Due to free speech issues the county cannot regulate the content of signage, although signage as well as parking requirements for medical marijuana dispensaries must conform to regulations for other businesses with similar zoning.
DPLU’s proposed ordinance required such facilities to be at least 1,000 feet away from a residential area, school, church, or public park, which identified 187 industrial properties. The 1,000-foot separation from other dispensaries would have reduced that number to between 15 and 20 sites. When the adult entertainment ordinance was adopted in 2002, DPLU staff identified 76 parcels in the unincorporated area of the county which would meet that ordinance’s distance requirements.

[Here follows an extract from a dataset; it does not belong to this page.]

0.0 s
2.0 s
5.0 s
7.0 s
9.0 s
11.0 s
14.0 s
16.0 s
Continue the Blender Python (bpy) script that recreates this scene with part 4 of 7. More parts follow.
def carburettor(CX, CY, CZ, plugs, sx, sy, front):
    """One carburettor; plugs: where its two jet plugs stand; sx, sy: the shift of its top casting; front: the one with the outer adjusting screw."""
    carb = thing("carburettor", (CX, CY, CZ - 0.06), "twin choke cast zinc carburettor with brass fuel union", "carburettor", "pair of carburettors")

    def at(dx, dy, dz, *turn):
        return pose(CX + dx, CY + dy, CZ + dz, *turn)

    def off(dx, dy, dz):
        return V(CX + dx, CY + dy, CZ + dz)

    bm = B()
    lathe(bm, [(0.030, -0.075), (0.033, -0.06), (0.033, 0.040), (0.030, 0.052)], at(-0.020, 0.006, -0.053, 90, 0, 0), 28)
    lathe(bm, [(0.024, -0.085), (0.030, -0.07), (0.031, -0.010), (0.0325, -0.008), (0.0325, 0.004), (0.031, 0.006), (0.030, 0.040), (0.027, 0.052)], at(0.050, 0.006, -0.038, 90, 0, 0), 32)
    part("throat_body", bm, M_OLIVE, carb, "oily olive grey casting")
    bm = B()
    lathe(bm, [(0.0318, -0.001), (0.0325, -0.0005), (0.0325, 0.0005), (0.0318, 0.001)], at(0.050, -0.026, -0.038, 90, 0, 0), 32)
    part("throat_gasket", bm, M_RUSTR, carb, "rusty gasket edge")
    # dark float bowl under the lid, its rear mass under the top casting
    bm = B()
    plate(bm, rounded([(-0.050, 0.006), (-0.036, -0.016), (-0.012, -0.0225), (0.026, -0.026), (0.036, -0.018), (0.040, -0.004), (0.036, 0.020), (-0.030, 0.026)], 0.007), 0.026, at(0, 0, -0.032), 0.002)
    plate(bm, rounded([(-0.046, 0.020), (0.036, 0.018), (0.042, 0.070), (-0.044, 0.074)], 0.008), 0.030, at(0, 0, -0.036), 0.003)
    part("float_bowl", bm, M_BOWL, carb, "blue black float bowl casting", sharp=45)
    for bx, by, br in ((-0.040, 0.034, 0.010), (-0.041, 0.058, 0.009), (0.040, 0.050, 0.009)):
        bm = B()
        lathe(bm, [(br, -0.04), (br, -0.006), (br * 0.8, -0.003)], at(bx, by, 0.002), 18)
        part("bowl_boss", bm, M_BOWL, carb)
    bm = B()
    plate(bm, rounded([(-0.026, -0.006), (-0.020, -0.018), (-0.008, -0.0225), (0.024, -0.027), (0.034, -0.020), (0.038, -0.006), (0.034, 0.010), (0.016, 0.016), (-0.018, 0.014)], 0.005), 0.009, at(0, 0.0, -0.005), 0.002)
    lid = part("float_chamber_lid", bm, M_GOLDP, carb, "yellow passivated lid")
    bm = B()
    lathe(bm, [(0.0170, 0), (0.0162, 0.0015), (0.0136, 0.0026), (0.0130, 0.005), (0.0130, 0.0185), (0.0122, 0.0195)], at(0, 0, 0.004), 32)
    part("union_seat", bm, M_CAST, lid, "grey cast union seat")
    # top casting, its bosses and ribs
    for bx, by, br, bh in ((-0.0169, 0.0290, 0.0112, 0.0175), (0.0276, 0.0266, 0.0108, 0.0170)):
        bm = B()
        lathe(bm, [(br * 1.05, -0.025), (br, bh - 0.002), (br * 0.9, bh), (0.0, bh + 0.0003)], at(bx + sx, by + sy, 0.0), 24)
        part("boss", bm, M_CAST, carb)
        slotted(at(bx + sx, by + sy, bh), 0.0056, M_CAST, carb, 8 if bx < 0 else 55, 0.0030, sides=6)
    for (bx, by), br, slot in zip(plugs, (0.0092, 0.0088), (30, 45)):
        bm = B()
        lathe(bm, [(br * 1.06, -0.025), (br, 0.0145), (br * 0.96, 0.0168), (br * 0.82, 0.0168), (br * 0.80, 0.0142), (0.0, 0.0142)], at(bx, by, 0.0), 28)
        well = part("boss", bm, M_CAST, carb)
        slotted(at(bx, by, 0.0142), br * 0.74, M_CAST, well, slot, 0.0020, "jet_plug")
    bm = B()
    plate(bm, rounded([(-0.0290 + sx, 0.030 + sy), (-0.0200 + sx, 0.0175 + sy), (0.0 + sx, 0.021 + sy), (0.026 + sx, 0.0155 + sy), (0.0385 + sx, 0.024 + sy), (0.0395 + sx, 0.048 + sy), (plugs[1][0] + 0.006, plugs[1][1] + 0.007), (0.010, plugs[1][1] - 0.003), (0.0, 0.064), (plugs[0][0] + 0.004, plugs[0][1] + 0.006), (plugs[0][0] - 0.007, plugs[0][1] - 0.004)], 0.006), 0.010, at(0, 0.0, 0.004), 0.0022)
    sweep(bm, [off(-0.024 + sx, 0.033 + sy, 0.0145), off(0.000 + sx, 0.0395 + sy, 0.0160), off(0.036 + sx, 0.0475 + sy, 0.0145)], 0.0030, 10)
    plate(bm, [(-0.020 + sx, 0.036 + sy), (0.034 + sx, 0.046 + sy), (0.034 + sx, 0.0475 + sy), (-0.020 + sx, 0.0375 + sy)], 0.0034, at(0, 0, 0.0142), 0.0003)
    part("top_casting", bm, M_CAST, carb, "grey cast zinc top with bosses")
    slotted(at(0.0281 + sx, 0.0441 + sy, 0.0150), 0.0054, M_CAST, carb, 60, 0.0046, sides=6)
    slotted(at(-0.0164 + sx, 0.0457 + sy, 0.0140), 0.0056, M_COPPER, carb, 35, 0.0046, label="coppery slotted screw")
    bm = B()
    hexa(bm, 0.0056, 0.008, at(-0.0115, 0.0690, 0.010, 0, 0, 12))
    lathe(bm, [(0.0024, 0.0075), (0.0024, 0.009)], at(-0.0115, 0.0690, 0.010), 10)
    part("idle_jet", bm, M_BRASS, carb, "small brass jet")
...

The County of San Diego does not have land use jurisdiction for zoning in incorporated cities. “If you don’t live in this area, I’m sure one of the other jurisdictions will accommodate you,” Brooks said.
The 1,000-foot restrictions led to the identification of five sites in Ramona, three in Lakeside, two apiece in Alpine, San Dieguito, and unincorporated El Cajon, and one apiece in Julian, Borrego, and Spring Valley. “I’m going to have trouble finding my medicine in North County,” said Bill Bliss of Vista, who began using medical marijuana after his hip replacement.
“We’re patients. We’re not criminals. We don’t deserve to be treated as criminals,” said Rudy Reyes, who was burned in the 2003 Cedar Fire and now lives in Santee.
Anthony Silvia of San Diego noted that limiting the number of dispensaries would be counterproductive. “It’s a small collective atmosphere,” he said.
Silvia explained that limiting the number of collectives would require larger individual facilities. “They’re not promoting the collectives we’re looking for,” he said.
Tom Hetherington, who owns a business in Bonsall, noted that Proposition 215 was passed to provide immunity to patients and primary caregivers. “A storefront is not a caregiver,” he said.
Barbara Warner of Casa de Oro took exception to claims that medical marijuana users were being forced into the county’s remote areas. “In my area probably about 300 kids have no other route but by a marijuana dispensary,” she said. “It’s not out in the wilderness. It’s a semi-urban area.”
Marcus Boyd of Imperial Beach noted that some incorporated cities including his own are waiting for a county ordinance before developing their own zoning policies. “They are looking at you for precedent,” he said.
In seeking the shorter separation from sensitive areas, Planning
Commissioner Peder Norby noted that the figure of 15 to 20 sites was less than the total number of unincorporated towns in the county. “It’s a little narrow given all those communities,” he said.
Norby also noted that those sites are contingent upon being available for sale or lease. “We don’t get into the free market in terms of what’s available,” he said.